The average ‘impaired asset expense: average loans and advances’ between BMW Financial Services NZ, Mercedes-Benz Financial Services NZ, Motor Trade Finance and Toyota Finance NZ, has improved from 0.47% to 0.35% from 2011/12 to 2014/15.
Percival says UDC’s improved the quality of its loan book off the back of it focussing on providing finance for those buying new rather than used cars.
“We do a lot of used car business, but there have been a number of other players come into that market, and we’ve sort of let them have that. We know the history of that market. We know where the quality lies. We’re very comfortable with where our quality’s lying.”
Kensington explains that in the five, six or seven years since the GFC, the quality of lenders’ loan books has improved. Bad loans have been cleared as borrowers have paid their debts, and there have been a run of mortgagee sales.
“The quality of the book is still very good, but it could tilt either way. If our dollar dropped, and dairy prices suddenly went up again, and our other exports doing well continue to do so, you could see a bit of a boom in NZ; you could see the areas that are causing some concern for banks around their lending go away. Conversely, you could see the opposite.”

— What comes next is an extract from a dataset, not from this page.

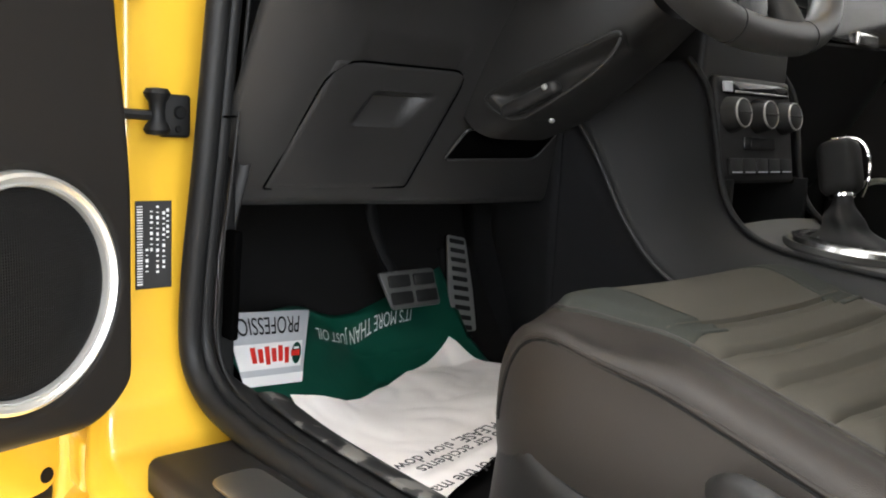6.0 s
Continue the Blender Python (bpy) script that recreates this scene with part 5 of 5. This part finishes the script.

Does it really make sense borrowing to buy a depreciating asset?
While it’s important to ensure responsible lending, Kensington is also an advocate for responsible borrowing.
“Any sort of money spent on consumable, or partly consumable items, in this environment… you’d have a bit of a worry about. It is a time for people to still be prudent.”
McMorran says borrowers should think twice before taking the easy option of adding their car loans to their low interest mortgages, as they’ll end up spreading the debt over a longer period of time, clocking up more interest in the long run.